Prof. Sinn sieht die Gefahr von zunehmendem Dirigismus, um die Nachfrage nach Energie bei uns einzuschränken. Zur CO2-Reduktion technische Maßnahmen, effizientere Maschinen, Verbrauchsbeschränkungen usw. vorzuschreiben "ist zu kurz, weil von der Nachfrage her gedacht. Man muss aber vom Angebot her denken."
Hebel ist umfassender Emissionshandel
Der Hebel dazu ist "selbstverständlich ein umfassender Emissionshandel über alles, also durch einen einheitlichen CO2-Preis für Verkehr, Wärme usw." Derzeit würden vorwiegend Industrie und Stromerzeugung einbezogen, obwohl etwa Strom nur ein Fünftel unseres gesamten Energieverbrauchs ausmacht.

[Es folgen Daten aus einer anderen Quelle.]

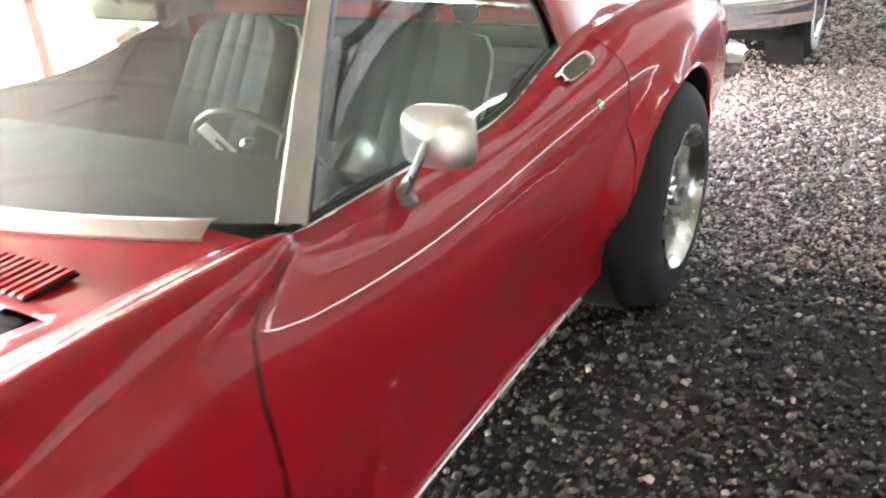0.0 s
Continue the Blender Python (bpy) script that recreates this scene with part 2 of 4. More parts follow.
def lathe(bm, profile, m=None, n=32, close_ends=False):
    """Turns (radius, height) pairs round the z axis, then places them by m."""
    rows = []
    for r, h in profile:
        ring = [Vector((r * math.cos(2 * math.pi * k / n), r * math.sin(2 * math.pi * k / n), h)) for k in range(n)]
        rows.append([m @ p if m is not None else p for p in ring])
    vs = grid(bm, rows, close=True)
    if close_ends:
        bm.faces.new(vs[0][::-1])
        bm.faces.new(vs[-1])
    return vs


def tube(bm, pts, radius, n=8, flat=1.0, ends=True):
    """A round or flattened rod along a line of points; radius may be a list."""
    pts = [Vector(p) for p in pts]
    rows = []
    for i, p in enumerate(pts):
        d = (pts[min(i + 1, len(pts) - 1)] - pts[max(i - 1, 0)]).normalized()
        side = d.cross(Vector((0, 0, 1)))
        side = side.normalized() if side.length > 1e-3 else Vector((1, 0, 0))
        up = side.cross(d)
        r = radius[i] if isinstance(radius, (list, tuple)) else radius
        rows.append([p + side * math.cos(2 * math.pi * k / n) * r + up * math.sin(2 * math.pi * k / n) * r * flat for k in range(n)])
    vs = grid(bm, rows, close=True)
    if ends:
        bm.faces.new(vs[0][::-1])
        bm.faces.new(vs[-1])
    return vs


def rod(name, pts, radius, mat, parent=None, n=8, flat=1.0, label=""):
    bm = bmesh.new()
    tube(bm, pts, radius, n, flat)
    return part(name, bm, mat, parent, label)


def solid(ob, thickness, offset=-1.0):
    s = ob.modifiers.new("thickness", "SOLIDIFY")
    s.thickness, s.offset = thickness, offset
    return ob


def hole(bm, inside, onto, reach):
    """Opens a hole in a sheet: inside(co) tells depth (< 0 within), onto(co) gives the rim."""
    for v in bm.verts:
        d = inside(v.co)
        if d is not None and abs(d) < reach:
            v.co = onto(v.co)
            v.tag = True
    gone = []
    for f in bm.faces:
        ds = [inside(v.co) for v in f.verts]
        if all(d is not None for d in ds) and all(d < 1e-3 for d in ds):
            gone.append(f)
    bmesh.ops.delete(bm, geom=gone, context="FACES")


def smoothstep(a, b, x):
    t = min(1.0, max(0.0, (x - a) / (b - a)))
    return t * t * (3 - 2 * t)

# ---- the red coupe: x forward from its rear axle, y to its left ----
coupe = thing("sports_coupe", label="red fastback sports coupe with chrome bumpers and raised hood", category="car")

KX = [-1.135, -0.75, -0.3, 0.0, 0.4, 0.6, 0.8, 1.3, 1.75, 2.1, 2.5, 3.0, 3.4]
SIDE_Y = [
    spline(KX, [.72, .835, .89, .90, .84, .828, .82, .82, .83, .85, .88, .82, .62]),
    spline(KX, [.75, .877, .93, .94, .872, .850, .835, .835, .85, .88, .91, .85, .66]),
    spline(KX, [.772, .898, .96, .97, .905, .885, .87, .865, .875, .91, .93, .87, .68]),
    spline(KX, [.752, .855, .918, .930, .893, .866, .845, .83, .84, .87, .89, .83, .64]),
    spline(KX, [.722, .748, .785, .80, .79, .788, .785, .785, .79, .80, .80, .73, .58]),
    spline(KX, [.64, .66, .69, .70, .735, .738, .745, .745, .74, .70, .66, .60, .50]),
]
SIDE_Z = [
    spline(KX, [.42, .36, .33, .30, .24, .228, .22, .22, .23, .28, .33, .36, .45]),
    spline(KX, [.50, .48, .50, .50, .42, .408, .40, .40, .42, .45, .48, .48, .52]),
    spline(KX, [.62, .64, .70, .72, .70, .695, .69, .68, .68, .70, .72, .68, .60]),
    spline(KX, [.74, .80, .885, .898, .84, .815, .795, .78, .81, .86, .87, .81, .68]),
    spline(KX, [.829, .862, .940, .955, .925, .885, .850, .828, .868, .930, .935, .860, .720]),
    spline(KX, [.800, .873, .895, .903, .926, .888, .846, .857, .875, .905, .905, .860, .730]),
]
DECK = spline([-1.135, -1.118, -1.10, -1.08, -1.05, -1.02, -1.0, -0.94, -0.85, -0.55, -0.1, 0.25], [.8450, .8465, .8452, .8425, .8387, .8372, .8374, .8430, .8585, .898, .945, .968])
CREASE_X = [-0.72, -0.67, -0.46, -0.25, -0.10, 0.03, 0.10, 0.155, 0.19, 0.22, 0.235]
CREASE_Y = spline(CREASE_X, [.62, .619, .612, .608, .605, .60, .585, .555, .48, .30, 0.0])
CREASE_Z = spline(CREASE_X, [.862, .884, .950, 1.014, 1.066, 1.12, 1.155, 1.19, 1.212, 1.228, 1.235])
WHEELS = ((0.07, 0.36), (2.50, 0.36))
ARCH = 0.395
DOOR_REAR, DOOR_FRONT, CABIN_FRONT, SAIL_END = 0.40, 1.90, 1.66, 0.49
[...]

Parallel dazu kommt der Wissenschaft nun wachsende Bedeutung zu. "Die Energiewende ist zweifellos notwendig, das spricht dafür, die Forschung zu fördern. Die Unis sind dabei mit Steuermitteln ausgestattet und stellen dann ihr Wissen zur Verfügung. Besonders effizient ist dabei aber die anwendungsorientierte Forschung. Sie kommt mit weniger Förderung aus, weil aus ihr ja schon ein Marktergebnis zu erwarten ist und sie daher einen Vorsprung am Markt schafft.